-- PROBLEM DETAILS --
Below is a listing; reproduce each line of it exactly.

-- AVAILABLE DATA --
* begin *

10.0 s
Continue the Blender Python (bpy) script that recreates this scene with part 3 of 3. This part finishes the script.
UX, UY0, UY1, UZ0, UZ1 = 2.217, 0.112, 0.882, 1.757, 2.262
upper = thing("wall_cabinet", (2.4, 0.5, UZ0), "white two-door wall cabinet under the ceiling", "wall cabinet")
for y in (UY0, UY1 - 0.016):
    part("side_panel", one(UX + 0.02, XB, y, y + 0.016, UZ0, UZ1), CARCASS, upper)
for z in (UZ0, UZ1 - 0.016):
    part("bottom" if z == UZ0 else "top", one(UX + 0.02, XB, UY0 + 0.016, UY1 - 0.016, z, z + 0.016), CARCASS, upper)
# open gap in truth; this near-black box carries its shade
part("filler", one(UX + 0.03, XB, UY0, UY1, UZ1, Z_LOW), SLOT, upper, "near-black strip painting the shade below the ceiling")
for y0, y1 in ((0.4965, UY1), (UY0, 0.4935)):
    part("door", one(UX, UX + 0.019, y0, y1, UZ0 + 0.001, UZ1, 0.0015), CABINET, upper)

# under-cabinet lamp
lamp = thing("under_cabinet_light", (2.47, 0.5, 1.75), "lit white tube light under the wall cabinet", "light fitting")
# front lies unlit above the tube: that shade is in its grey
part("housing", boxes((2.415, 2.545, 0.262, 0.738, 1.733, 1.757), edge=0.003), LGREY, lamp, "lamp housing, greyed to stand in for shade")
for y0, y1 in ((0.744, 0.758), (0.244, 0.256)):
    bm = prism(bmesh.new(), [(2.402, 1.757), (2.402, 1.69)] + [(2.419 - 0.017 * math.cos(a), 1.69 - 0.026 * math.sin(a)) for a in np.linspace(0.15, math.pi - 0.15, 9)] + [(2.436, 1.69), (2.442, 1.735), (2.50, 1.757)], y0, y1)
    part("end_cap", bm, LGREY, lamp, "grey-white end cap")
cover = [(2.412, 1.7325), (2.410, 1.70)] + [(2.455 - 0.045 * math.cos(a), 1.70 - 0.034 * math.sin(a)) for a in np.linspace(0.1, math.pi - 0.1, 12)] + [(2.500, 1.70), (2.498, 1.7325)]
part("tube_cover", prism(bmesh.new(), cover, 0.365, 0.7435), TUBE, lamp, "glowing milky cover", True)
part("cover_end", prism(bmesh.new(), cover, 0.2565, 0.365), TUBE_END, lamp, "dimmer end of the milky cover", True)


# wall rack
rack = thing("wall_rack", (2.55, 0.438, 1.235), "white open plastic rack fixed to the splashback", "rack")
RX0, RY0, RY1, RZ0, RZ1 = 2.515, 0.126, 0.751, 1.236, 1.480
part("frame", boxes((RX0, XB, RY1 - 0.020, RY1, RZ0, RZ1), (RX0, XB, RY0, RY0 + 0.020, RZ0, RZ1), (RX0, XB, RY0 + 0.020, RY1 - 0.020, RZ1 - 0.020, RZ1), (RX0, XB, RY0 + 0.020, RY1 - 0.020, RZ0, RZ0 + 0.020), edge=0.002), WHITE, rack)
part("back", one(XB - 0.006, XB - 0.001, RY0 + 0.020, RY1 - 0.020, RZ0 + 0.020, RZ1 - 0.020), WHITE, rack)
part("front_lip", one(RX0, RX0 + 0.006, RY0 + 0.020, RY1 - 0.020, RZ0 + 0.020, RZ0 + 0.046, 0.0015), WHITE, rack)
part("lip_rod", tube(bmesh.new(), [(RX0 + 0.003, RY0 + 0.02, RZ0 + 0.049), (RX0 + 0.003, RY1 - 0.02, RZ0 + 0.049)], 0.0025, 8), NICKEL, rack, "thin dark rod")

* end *

-- WRITTEN ANSWER --
10.0 s
Continue the Blender Python (bpy) script that recreates this scene with part 3 of 3. This part finishes the script.
UX, UY0, UY1, UZ0, UZ1 = 2.217, 0.112, 0.882, 1.757, 2.262
upper = thing("wall_cabinet", (2.4, 0.5, UZ0), "white two-door wall cabinet under the ceiling", "wall cabinet")
for y in (UY0, UY1 - 0.016):
    part("side_panel", one(UX + 0.02, XB, y, y + 0.016, UZ0, UZ1), CARCASS, upper)
for z in (UZ0, UZ1 - 0.016):
    part("bottom" if z == UZ0 else "top", one(UX + 0.02, XB, UY0 + 0.016, UY1 - 0.016, z, z + 0.016), CARCASS, upper)
# open gap in truth; this near-black box carries its shade
part("filler", one(UX + 0.03, XB, UY0, UY1, UZ1, Z_LOW), SLOT, upper, "near-black strip painting the shade below the ceiling")
for y0, y1 in ((0.4965, UY1), (UY0, 0.4935)):
    part("door", one(UX, UX + 0.019, y0, y1, UZ0 + 0.001, UZ1, 0.0015), CABINET, upper)

# under-cabinet lamp
lamp = thing("under_cabinet_light", (2.47, 0.5, 1.75), "lit white tube light under the wall cabinet", "light fitting")
# front lies unlit above the tube: that shade is in its grey
part("housing", boxes((2.415, 2.545, 0.262, 0.738, 1.733, 1.757), edge=0.003), LGREY, lamp, "lamp housing, greyed to stand in for shade")
for y0, y1 in ((0.744, 0.758), (0.244, 0.256)):
    bm = prism(bmesh.new(), [(2.402, 1.757), (2.402, 1.69)] + [(2.419 - 0.017 * math.cos(a), 1.69 - 0.026 * math.sin(a)) for a in np.linspace(0.15, math.pi - 0.15, 9)] + [(2.436, 1.69), (2.442, 1.735), (2.50, 1.757)], y0, y1)
    part("end_cap", bm, LGREY, lamp, "grey-white end cap")
cover = [(2.412, 1.7325), (2.410, 1.70)] + [(2.455 - 0.045 * math.cos(a), 1.70 - 0.034 * math.sin(a)) for a in np.linspace(0.1, math.pi - 0.1, 12)] + [(2.500, 1.70), (2.498, 1.7325)]
part("tube_cover", prism(bmesh.new(), cover, 0.365, 0.7435), TUBE, lamp, "glowing milky cover", True)
part("cover_end", prism(bmesh.new(), cover, 0.2565, 0.365), TUBE_END, lamp, "dimmer end of the milky cover", True)


# wall rack
rack = thing("wall_rack", (2.55, 0.438, 1.235), "white open plastic rack fixed to the splashback", "rack")
RX0, RY0, RY1, RZ0, RZ1 = 2.515, 0.126, 0.751, 1.236, 1.480
part("frame", boxes((RX0, XB, RY1 - 0.020, RY1, RZ0, RZ1), (RX0, XB, RY0, RY0 + 0.020, RZ0, RZ1), (RX0, XB, RY0 + 0.020, RY1 - 0.020, RZ1 - 0.020, RZ1), (RX0, XB, RY0 + 0.020, RY1 - 0.020, RZ0, RZ0 + 0.020), edge=0.002), WHITE, rack)
part("back", one(XB - 0.006, XB - 0.001, RY0 + 0.020, RY1 - 0.020, RZ0 + 0.020, RZ1 - 0.020), WHITE, rack)
part("front_lip", one(RX0, RX0 + 0.006, RY0 + 0.020, RY1 - 0.020, RZ0 + 0.020, RZ0 + 0.046, 0.0015), WHITE, rack)
part("lip_rod", tube(bmesh.new(), [(RX0 + 0.003, RY0 + 0.02, RZ0 + 0.049), (RX0 + 0.003, RY1 - 0.02, RZ0 + 0.049)], 0.0025, 8), NICKEL, rack, "thin dark rod")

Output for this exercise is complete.